■ Goal of the exercise
Repeat the listing below in full, exactly as it stands.
^^^^^^^^
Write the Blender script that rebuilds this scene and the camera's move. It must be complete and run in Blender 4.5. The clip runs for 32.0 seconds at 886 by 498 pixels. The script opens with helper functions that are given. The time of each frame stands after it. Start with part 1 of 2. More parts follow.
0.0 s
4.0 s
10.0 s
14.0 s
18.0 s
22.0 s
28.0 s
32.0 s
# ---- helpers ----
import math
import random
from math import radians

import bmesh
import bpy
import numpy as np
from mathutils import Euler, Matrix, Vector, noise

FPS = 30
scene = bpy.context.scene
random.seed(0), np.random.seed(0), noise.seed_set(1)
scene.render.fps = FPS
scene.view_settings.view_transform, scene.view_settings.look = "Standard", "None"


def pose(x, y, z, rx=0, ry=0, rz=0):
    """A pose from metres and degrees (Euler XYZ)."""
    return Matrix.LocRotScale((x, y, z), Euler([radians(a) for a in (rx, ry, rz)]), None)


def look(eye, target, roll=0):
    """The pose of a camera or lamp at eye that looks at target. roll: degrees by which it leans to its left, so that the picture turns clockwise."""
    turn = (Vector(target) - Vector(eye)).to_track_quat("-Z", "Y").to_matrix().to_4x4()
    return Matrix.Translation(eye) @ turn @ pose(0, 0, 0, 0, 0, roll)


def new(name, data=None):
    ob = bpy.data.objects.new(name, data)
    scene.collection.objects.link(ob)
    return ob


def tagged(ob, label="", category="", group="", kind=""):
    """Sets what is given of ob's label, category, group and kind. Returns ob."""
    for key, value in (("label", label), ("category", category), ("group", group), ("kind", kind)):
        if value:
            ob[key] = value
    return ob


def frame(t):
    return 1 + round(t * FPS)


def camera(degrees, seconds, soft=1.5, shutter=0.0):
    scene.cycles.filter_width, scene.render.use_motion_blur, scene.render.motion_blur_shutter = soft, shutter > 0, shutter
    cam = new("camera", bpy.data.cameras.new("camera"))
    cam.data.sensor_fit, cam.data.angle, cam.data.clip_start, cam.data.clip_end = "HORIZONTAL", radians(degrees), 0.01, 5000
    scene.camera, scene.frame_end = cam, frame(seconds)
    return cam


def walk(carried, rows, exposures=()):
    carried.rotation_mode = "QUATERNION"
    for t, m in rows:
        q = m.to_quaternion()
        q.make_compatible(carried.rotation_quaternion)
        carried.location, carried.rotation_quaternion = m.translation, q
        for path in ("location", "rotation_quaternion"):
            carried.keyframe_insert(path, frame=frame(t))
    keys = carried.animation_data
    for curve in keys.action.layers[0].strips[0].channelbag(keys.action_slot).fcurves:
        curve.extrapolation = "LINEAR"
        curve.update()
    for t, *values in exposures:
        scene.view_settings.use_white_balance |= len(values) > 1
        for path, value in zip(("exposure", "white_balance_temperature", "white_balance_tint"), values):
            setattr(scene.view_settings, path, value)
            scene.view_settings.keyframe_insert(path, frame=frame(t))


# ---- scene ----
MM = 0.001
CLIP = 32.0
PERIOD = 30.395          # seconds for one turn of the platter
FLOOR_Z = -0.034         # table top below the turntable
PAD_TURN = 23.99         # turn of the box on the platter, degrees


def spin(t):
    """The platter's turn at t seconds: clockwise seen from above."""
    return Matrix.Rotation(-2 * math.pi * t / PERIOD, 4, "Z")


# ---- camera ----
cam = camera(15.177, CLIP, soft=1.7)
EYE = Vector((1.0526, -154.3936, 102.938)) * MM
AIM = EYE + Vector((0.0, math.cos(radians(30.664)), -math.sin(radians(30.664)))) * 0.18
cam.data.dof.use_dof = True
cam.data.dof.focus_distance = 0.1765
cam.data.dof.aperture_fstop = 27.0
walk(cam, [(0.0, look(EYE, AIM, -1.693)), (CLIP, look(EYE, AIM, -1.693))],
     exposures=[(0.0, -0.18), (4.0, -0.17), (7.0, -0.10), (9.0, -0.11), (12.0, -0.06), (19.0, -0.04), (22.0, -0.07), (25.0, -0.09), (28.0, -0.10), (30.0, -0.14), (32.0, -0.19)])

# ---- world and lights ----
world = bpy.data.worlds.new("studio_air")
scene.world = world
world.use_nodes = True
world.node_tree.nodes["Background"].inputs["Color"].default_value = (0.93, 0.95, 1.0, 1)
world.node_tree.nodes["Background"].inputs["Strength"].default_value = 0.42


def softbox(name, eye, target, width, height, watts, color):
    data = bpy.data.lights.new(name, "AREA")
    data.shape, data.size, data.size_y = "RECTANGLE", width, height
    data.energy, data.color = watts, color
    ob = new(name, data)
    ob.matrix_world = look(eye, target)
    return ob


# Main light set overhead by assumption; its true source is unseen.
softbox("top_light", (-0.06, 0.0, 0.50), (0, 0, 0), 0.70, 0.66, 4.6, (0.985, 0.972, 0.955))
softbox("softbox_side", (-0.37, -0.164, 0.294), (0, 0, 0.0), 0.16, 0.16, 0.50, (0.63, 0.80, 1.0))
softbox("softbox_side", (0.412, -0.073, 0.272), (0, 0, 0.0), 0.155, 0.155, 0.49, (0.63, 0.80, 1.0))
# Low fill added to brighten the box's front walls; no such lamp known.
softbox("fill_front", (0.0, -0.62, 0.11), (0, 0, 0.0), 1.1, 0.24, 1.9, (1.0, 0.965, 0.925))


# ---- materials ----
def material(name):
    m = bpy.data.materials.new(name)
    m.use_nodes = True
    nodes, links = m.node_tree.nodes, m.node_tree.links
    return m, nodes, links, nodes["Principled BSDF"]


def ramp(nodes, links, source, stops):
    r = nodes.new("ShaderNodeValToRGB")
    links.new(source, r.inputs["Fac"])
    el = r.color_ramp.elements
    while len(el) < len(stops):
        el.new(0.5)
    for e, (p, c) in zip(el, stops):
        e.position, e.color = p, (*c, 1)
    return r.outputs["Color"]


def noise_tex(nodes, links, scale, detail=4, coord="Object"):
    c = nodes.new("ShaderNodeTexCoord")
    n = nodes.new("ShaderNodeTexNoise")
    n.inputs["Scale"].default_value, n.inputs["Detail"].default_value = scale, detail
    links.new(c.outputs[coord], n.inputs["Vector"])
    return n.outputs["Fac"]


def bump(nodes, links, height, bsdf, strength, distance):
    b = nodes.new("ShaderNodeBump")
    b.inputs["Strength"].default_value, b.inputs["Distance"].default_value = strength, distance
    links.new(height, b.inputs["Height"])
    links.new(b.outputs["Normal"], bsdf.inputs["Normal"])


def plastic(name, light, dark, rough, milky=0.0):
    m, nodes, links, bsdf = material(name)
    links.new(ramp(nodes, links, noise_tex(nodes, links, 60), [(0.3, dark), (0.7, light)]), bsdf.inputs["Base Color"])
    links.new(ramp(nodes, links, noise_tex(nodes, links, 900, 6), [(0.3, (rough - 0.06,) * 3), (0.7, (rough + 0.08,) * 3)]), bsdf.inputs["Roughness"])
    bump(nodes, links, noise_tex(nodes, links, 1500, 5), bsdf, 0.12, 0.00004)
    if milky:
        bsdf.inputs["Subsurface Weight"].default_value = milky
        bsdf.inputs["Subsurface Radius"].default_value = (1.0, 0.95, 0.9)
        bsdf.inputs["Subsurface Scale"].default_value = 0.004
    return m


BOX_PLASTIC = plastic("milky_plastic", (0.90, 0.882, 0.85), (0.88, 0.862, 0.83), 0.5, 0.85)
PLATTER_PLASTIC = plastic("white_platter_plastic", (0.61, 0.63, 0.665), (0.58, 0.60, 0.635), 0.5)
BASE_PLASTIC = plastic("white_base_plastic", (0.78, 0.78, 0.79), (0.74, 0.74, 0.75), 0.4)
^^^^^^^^
■ Written reply
Write the Blender script that rebuilds this scene and the camera's move. It must be complete and run in Blender 4.5. The clip runs for 32.0 seconds at 886 by 498 pixels. The script opens with helper functions that are given. The time of each frame stands after it. Start with part 1 of 2. More parts follow.
0.0 s
4.0 s
10.0 s
14.0 s
18.0 s
22.0 s
28.0 s
32.0 s
# ---- helpers ----
import math
import random
from math import radians

import bmesh
import bpy
import numpy as np
from mathutils import Euler, Matrix, Vector, noise

FPS = 30
scene = bpy.context.scene
random.seed(0), np.random.seed(0), noise.seed_set(1)
scene.render.fps = FPS
scene.view_settings.view_transform, scene.view_settings.look = "Standard", "None"


def pose(x, y, z, rx=0, ry=0, rz=0):
    """A pose from metres and degrees (Euler XYZ)."""
    return Matrix.LocRotScale((x, y, z), Euler([radians(a) for a in (rx, ry, rz)]), None)


def look(eye, target, roll=0):
    """The pose of a camera or lamp at eye that looks at target. roll: degrees by which it leans to its left, so that the picture turns clockwise."""
    turn = (Vector(target) - Vector(eye)).to_track_quat("-Z", "Y").to_matrix().to_4x4()
    return Matrix.Translation(eye) @ turn @ pose(0, 0, 0, 0, 0, roll)


def new(name, data=None):
    ob = bpy.data.objects.new(name, data)
    scene.collection.objects.link(ob)
    return ob


def tagged(ob, label="", category="", group="", kind=""):
    """Sets what is given of ob's label, category, group and kind. Returns ob."""
    for key, value in (("label", label), ("category", category), ("group", group), ("kind", kind)):
        if value:
            ob[key] = value
    return ob


def frame(t):
    return 1 + round(t * FPS)


def camera(degrees, seconds, soft=1.5, shutter=0.0):
    scene.cycles.filter_width, scene.render.use_motion_blur, scene.render.motion_blur_shutter = soft, shutter > 0, shutter
    cam = new("camera", bpy.data.cameras.new("camera"))
    cam.data.sensor_fit, cam.data.angle, cam.data.clip_start, cam.data.clip_end = "HORIZONTAL", radians(degrees), 0.01, 5000
    scene.camera, scene.frame_end = cam, frame(seconds)
    return cam


def walk(carried, rows, exposures=()):
    carried.rotation_mode = "QUATERNION"
    for t, m in rows:
        q = m.to_quaternion()
        q.make_compatible(carried.rotation_quaternion)
        carried.location, carried.rotation_quaternion = m.translation, q
        for path in ("location", "rotation_quaternion"):
            carried.keyframe_insert(path, frame=frame(t))
    keys = carried.animation_data
    for curve in keys.action.layers[0].strips[0].channelbag(keys.action_slot).fcurves:
        curve.extrapolation = "LINEAR"
        curve.update()
    for t, *values in exposures:
        scene.view_settings.use_white_balance |= len(values) > 1
        for path, value in zip(("exposure", "white_balance_temperature", "white_balance_tint"), values):
            setattr(scene.view_settings, path, value)
            scene.view_settings.keyframe_insert(path, frame=frame(t))


# ---- scene ----
MM = 0.001
CLIP = 32.0
PERIOD = 30.395          # seconds for one turn of the platter
FLOOR_Z = -0.034         # table top below the turntable
PAD_TURN = 23.99         # turn of the box on the platter, degrees


def spin(t):
    """The platter's turn at t seconds: clockwise seen from above."""
    return Matrix.Rotation(-2 * math.pi * t / PERIOD, 4, "Z")


# ---- camera ----
cam = camera(15.177, CLIP, soft=1.7)
EYE = Vector((1.0526, -154.3936, 102.938)) * MM
AIM = EYE + Vector((0.0, math.cos(radians(30.664)), -math.sin(radians(30.664)))) * 0.18
cam.data.dof.use_dof = True
cam.data.dof.focus_distance = 0.1765
cam.data.dof.aperture_fstop = 27.0
walk(cam, [(0.0, look(EYE, AIM, -1.693)), (CLIP, look(EYE, AIM, -1.693))],
     exposures=[(0.0, -0.18), (4.0, -0.17), (7.0, -0.10), (9.0, -0.11), (12.0, -0.06), (19.0, -0.04), (22.0, -0.07), (25.0, -0.09), (28.0, -0.10), (30.0, -0.14), (32.0, -0.19)])

# ---- world and lights ----
world = bpy.data.worlds.new("studio_air")
scene.world = world
world.use_nodes = True
world.node_tree.nodes["Background"].inputs["Color"].default_value = (0.93, 0.95, 1.0, 1)
world.node_tree.nodes["Background"].inputs["Strength"].default_value = 0.42


def softbox(name, eye, target, width, height, watts, color):
    data = bpy.data.lights.new(name, "AREA")
    data.shape, data.size, data.size_y = "RECTANGLE", width, height
    data.energy, data.color = watts, color
    ob = new(name, data)
    ob.matrix_world = look(eye, target)
    return ob


# Main light set overhead by assumption; its true source is unseen.
softbox("top_light", (-0.06, 0.0, 0.50), (0, 0, 0), 0.70, 0.66, 4.6, (0.985, 0.972, 0.955))
softbox("softbox_side", (-0.37, -0.164, 0.294), (0, 0, 0.0), 0.16, 0.16, 0.50, (0.63, 0.80, 1.0))
softbox("softbox_side", (0.412, -0.073, 0.272), (0, 0, 0.0), 0.155, 0.155, 0.49, (0.63, 0.80, 1.0))
# Low fill added to brighten the box's front walls; no such lamp known.
softbox("fill_front", (0.0, -0.62, 0.11), (0, 0, 0.0), 1.1, 0.24, 1.9, (1.0, 0.965, 0.925))


# ---- materials ----
def material(name):
    m = bpy.data.materials.new(name)
    m.use_nodes = True
    nodes, links = m.node_tree.nodes, m.node_tree.links
    return m, nodes, links, nodes["Principled BSDF"]


def ramp(nodes, links, source, stops):
    r = nodes.new("ShaderNodeValToRGB")
    links.new(source, r.inputs["Fac"])
    el = r.color_ramp.elements
    while len(el) < len(stops):
        el.new(0.5)
    for e, (p, c) in zip(el, stops):
        e.position, e.color = p, (*c, 1)
    return r.outputs["Color"]


def noise_tex(nodes, links, scale, detail=4, coord="Object"):
    c = nodes.new("ShaderNodeTexCoord")
    n = nodes.new("ShaderNodeTexNoise")
    n.inputs["Scale"].default_value, n.inputs["Detail"].default_value = scale, detail
    links.new(c.outputs[coord], n.inputs["Vector"])
    return n.outputs["Fac"]


def bump(nodes, links, height, bsdf, strength, distance):
    b = nodes.new("ShaderNodeBump")
    b.inputs["Strength"].default_value, b.inputs["Distance"].default_value = strength, distance
    links.new(height, b.inputs["Height"])
    links.new(b.outputs["Normal"], bsdf.inputs["Normal"])


def plastic(name, light, dark, rough, milky=0.0):
    m, nodes, links, bsdf = material(name)
    links.new(ramp(nodes, links, noise_tex(nodes, links, 60), [(0.3, dark), (0.7, light)]), bsdf.inputs["Base Color"])
    links.new(ramp(nodes, links, noise_tex(nodes, links, 900, 6), [(0.3, (rough - 0.06,) * 3), (0.7, (rough + 0.08,) * 3)]), bsdf.inputs["Roughness"])
    bump(nodes, links, noise_tex(nodes, links, 1500, 5), bsdf, 0.12, 0.00004)
    if milky:
        bsdf.inputs["Subsurface Weight"].default_value = milky
        bsdf.inputs["Subsurface Radius"].default_value = (1.0, 0.95, 0.9)
        bsdf.inputs["Subsurface Scale"].default_value = 0.004
    return m


BOX_PLASTIC = plastic("milky_plastic", (0.90, 0.882, 0.85), (0.88, 0.862, 0.83), 0.5, 0.85)
PLATTER_PLASTIC = plastic("white_platter_plastic", (0.61, 0.63, 0.665), (0.58, 0.60, 0.635), 0.5)
BASE_PLASTIC = plastic("white_base_plastic", (0.78, 0.78, 0.79), (0.74, 0.74, 0.75), 0.4)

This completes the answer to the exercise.